## [Data provided]
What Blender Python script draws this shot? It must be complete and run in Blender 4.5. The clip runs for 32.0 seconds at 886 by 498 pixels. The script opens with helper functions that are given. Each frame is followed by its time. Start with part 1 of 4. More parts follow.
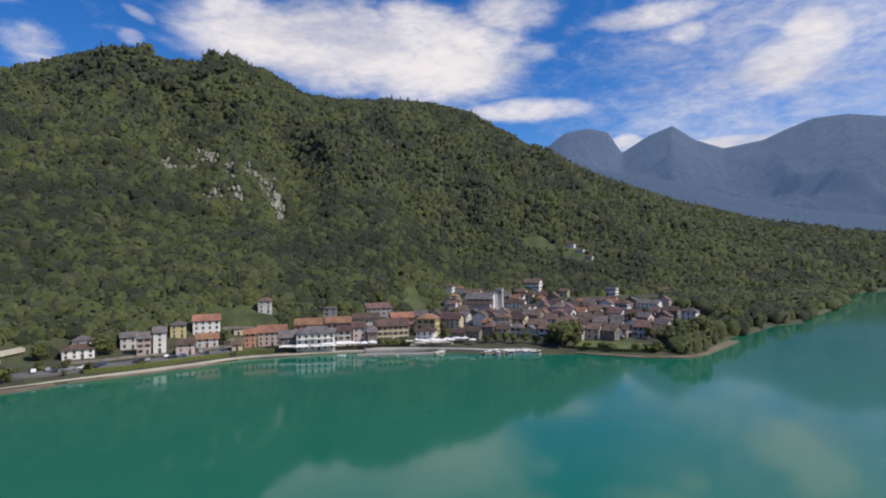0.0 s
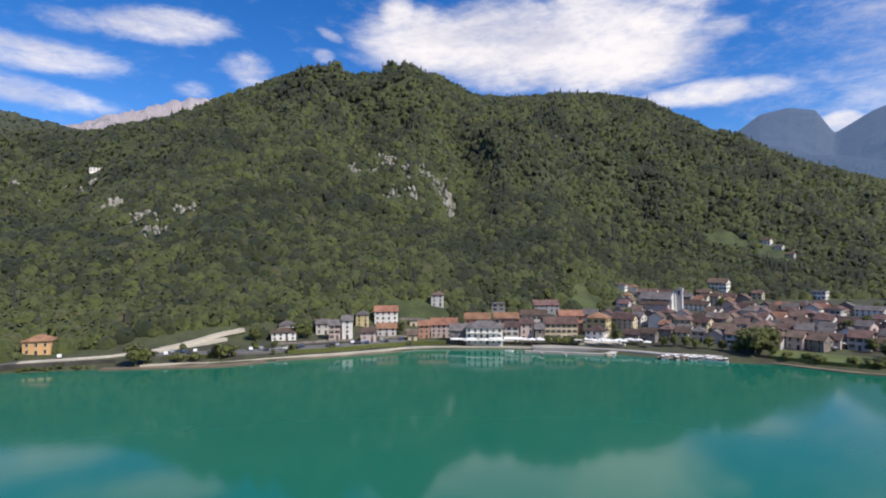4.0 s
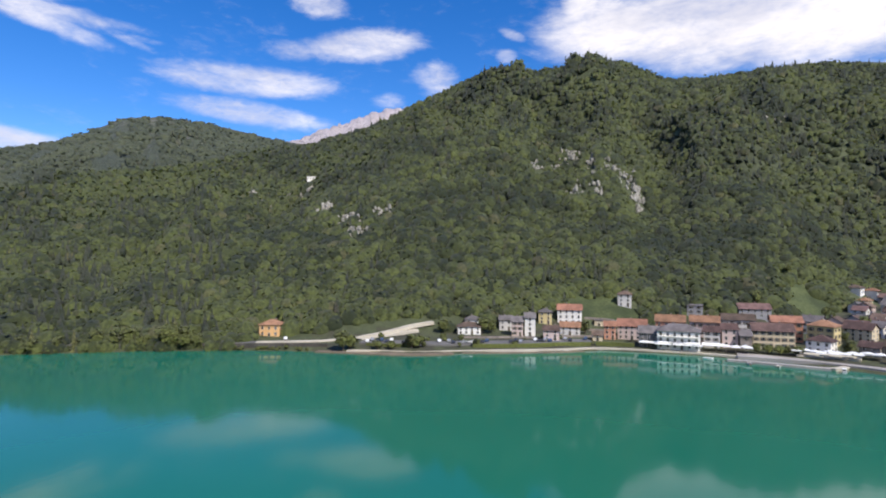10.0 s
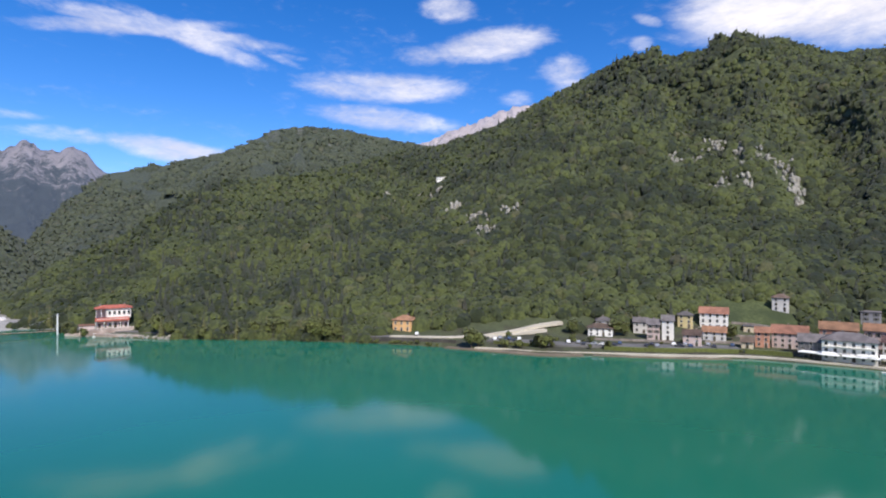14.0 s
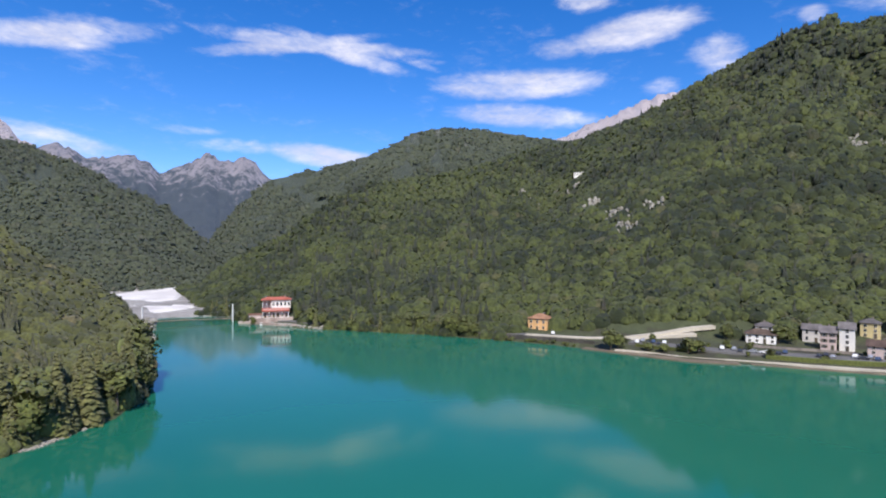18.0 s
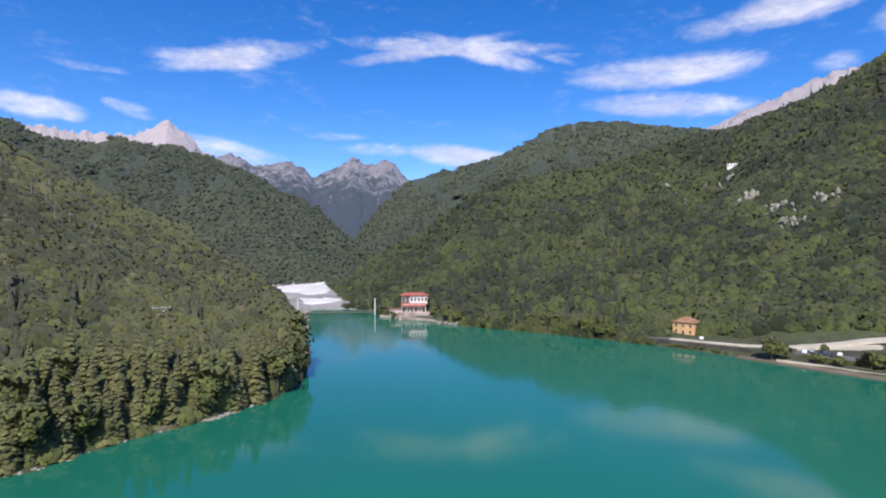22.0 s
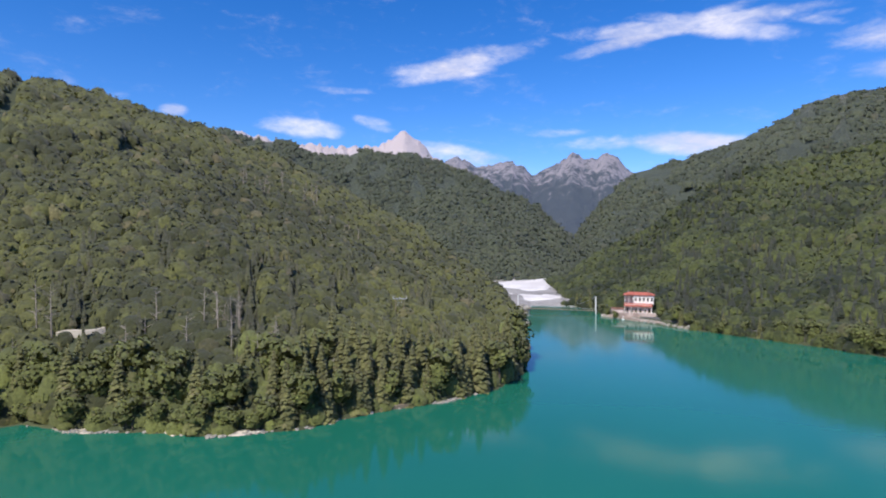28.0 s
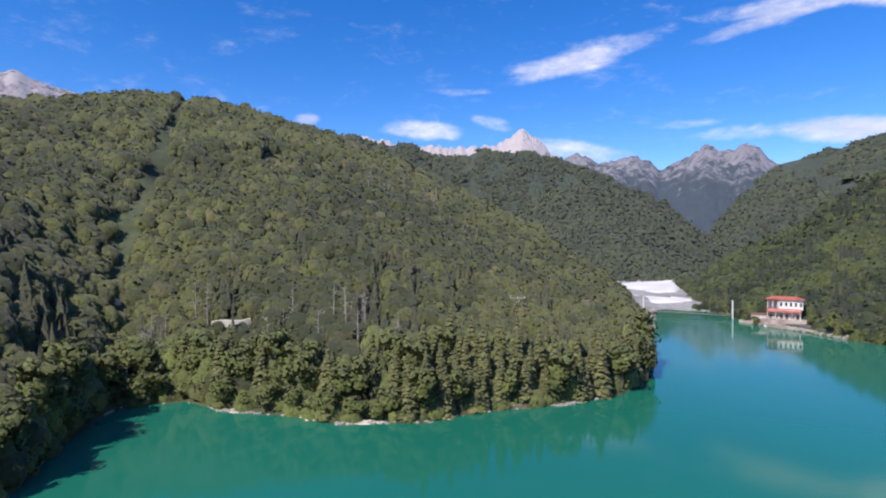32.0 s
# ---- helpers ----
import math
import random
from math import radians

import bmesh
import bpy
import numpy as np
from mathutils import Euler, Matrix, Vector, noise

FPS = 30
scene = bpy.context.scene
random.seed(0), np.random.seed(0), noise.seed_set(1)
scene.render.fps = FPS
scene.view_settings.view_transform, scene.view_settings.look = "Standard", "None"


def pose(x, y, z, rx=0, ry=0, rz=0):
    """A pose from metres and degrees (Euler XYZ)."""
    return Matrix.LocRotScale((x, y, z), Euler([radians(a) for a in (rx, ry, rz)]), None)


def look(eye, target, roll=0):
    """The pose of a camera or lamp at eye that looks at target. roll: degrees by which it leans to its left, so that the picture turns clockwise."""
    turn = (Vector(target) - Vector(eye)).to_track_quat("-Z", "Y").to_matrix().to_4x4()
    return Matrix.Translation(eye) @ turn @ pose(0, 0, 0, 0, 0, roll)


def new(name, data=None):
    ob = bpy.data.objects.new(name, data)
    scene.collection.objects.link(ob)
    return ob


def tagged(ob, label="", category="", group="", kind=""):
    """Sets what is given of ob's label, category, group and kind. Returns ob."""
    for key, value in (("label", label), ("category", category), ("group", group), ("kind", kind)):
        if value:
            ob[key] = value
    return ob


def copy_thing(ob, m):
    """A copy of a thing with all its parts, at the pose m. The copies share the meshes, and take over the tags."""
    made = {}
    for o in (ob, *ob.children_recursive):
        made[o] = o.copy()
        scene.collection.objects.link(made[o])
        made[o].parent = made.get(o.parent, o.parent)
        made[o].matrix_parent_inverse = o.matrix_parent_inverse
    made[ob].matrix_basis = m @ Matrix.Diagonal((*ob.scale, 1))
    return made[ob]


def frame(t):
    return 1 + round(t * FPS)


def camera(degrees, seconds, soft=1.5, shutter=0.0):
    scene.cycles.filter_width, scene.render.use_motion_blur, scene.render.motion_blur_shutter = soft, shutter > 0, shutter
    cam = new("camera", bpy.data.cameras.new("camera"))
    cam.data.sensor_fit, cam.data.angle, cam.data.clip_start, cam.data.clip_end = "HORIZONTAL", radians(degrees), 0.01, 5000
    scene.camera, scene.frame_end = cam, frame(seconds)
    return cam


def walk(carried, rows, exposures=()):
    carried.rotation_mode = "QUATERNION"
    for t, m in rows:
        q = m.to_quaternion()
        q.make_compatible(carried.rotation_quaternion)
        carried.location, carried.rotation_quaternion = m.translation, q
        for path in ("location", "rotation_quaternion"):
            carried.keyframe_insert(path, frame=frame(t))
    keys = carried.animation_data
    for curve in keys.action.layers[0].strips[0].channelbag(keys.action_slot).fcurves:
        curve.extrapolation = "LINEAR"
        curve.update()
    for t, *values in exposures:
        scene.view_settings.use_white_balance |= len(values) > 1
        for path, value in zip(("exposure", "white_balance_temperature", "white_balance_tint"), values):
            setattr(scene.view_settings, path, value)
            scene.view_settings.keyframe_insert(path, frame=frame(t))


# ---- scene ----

## [Exercise details]
Repeat all of the data above word for word, minus the pictures.

## [Task output]
What Blender Python script draws this shot? It must be complete and run in Blender 4.5. The clip runs for 32.0 seconds at 886 by 498 pixels. The script opens with helper functions that are given. Each frame is followed by its time. Start with part 1 of 4. More parts follow.
0.0 s
4.0 s
10.0 s
14.0 s
18.0 s
22.0 s
28.0 s
32.0 s
# ---- helpers ----
import math
import random
from math import radians

import bmesh
import bpy
import numpy as np
from mathutils import Euler, Matrix, Vector, noise

FPS = 30
scene = bpy.context.scene
random.seed(0), np.random.seed(0), noise.seed_set(1)
scene.render.fps = FPS
scene.view_settings.view_transform, scene.view_settings.look = "Standard", "None"


def pose(x, y, z, rx=0, ry=0, rz=0):
    """A pose from metres and degrees (Euler XYZ)."""
    return Matrix.LocRotScale((x, y, z), Euler([radians(a) for a in (rx, ry, rz)]), None)


def look(eye, target, roll=0):
    """The pose of a camera or lamp at eye that looks at target. roll: degrees by which it leans to its left, so that the picture turns clockwise."""
    turn = (Vector(target) - Vector(eye)).to_track_quat("-Z", "Y").to_matrix().to_4x4()
    return Matrix.Translation(eye) @ turn @ pose(0, 0, 0, 0, 0, roll)


def new(name, data=None):
    ob = bpy.data.objects.new(name, data)
    scene.collection.objects.link(ob)
    return ob


def tagged(ob, label="", category="", group="", kind=""):
    """Sets what is given of ob's label, category, group and kind. Returns ob."""
    for key, value in (("label", label), ("category", category), ("group", group), ("kind", kind)):
        if value:
            ob[key] = value
    return ob


def copy_thing(ob, m):
    """A copy of a thing with all its parts, at the pose m. The copies share the meshes, and take over the tags."""
    made = {}
    for o in (ob, *ob.children_recursive):
        made[o] = o.copy()
        scene.collection.objects.link(made[o])
        made[o].parent = made.get(o.parent, o.parent)
        made[o].matrix_parent_inverse = o.matrix_parent_inverse
    made[ob].matrix_basis = m @ Matrix.Diagonal((*ob.scale, 1))
    return made[ob]


def frame(t):
    return 1 + round(t * FPS)


def camera(degrees, seconds, soft=1.5, shutter=0.0):
    scene.cycles.filter_width, scene.render.use_motion_blur, scene.render.motion_blur_shutter = soft, shutter > 0, shutter
    cam = new("camera", bpy.data.cameras.new("camera"))
    cam.data.sensor_fit, cam.data.angle, cam.data.clip_start, cam.data.clip_end = "HORIZONTAL", radians(degrees), 0.01, 5000
    scene.camera, scene.frame_end = cam, frame(seconds)
    return cam


def walk(carried, rows, exposures=()):
    carried.rotation_mode = "QUATERNION"
    for t, m in rows:
        q = m.to_quaternion()
        q.make_compatible(carried.rotation_quaternion)
        carried.location, carried.rotation_quaternion = m.translation, q
        for path in ("location", "rotation_quaternion"):
            carried.keyframe_insert(path, frame=frame(t))
    keys = carried.animation_data
    for curve in keys.action.layers[0].strips[0].channelbag(keys.action_slot).fcurves:
        curve.extrapolation = "LINEAR"
        curve.update()
    for t, *values in exposures:
        scene.view_settings.use_white_balance |= len(values) > 1
        for path, value in zip(("exposure", "white_balance_temperature", "white_balance_tint"), values):
            setattr(scene.view_settings, path, value)
            scene.view_settings.keyframe_insert(path, frame=frame(t))


# ---- scene ----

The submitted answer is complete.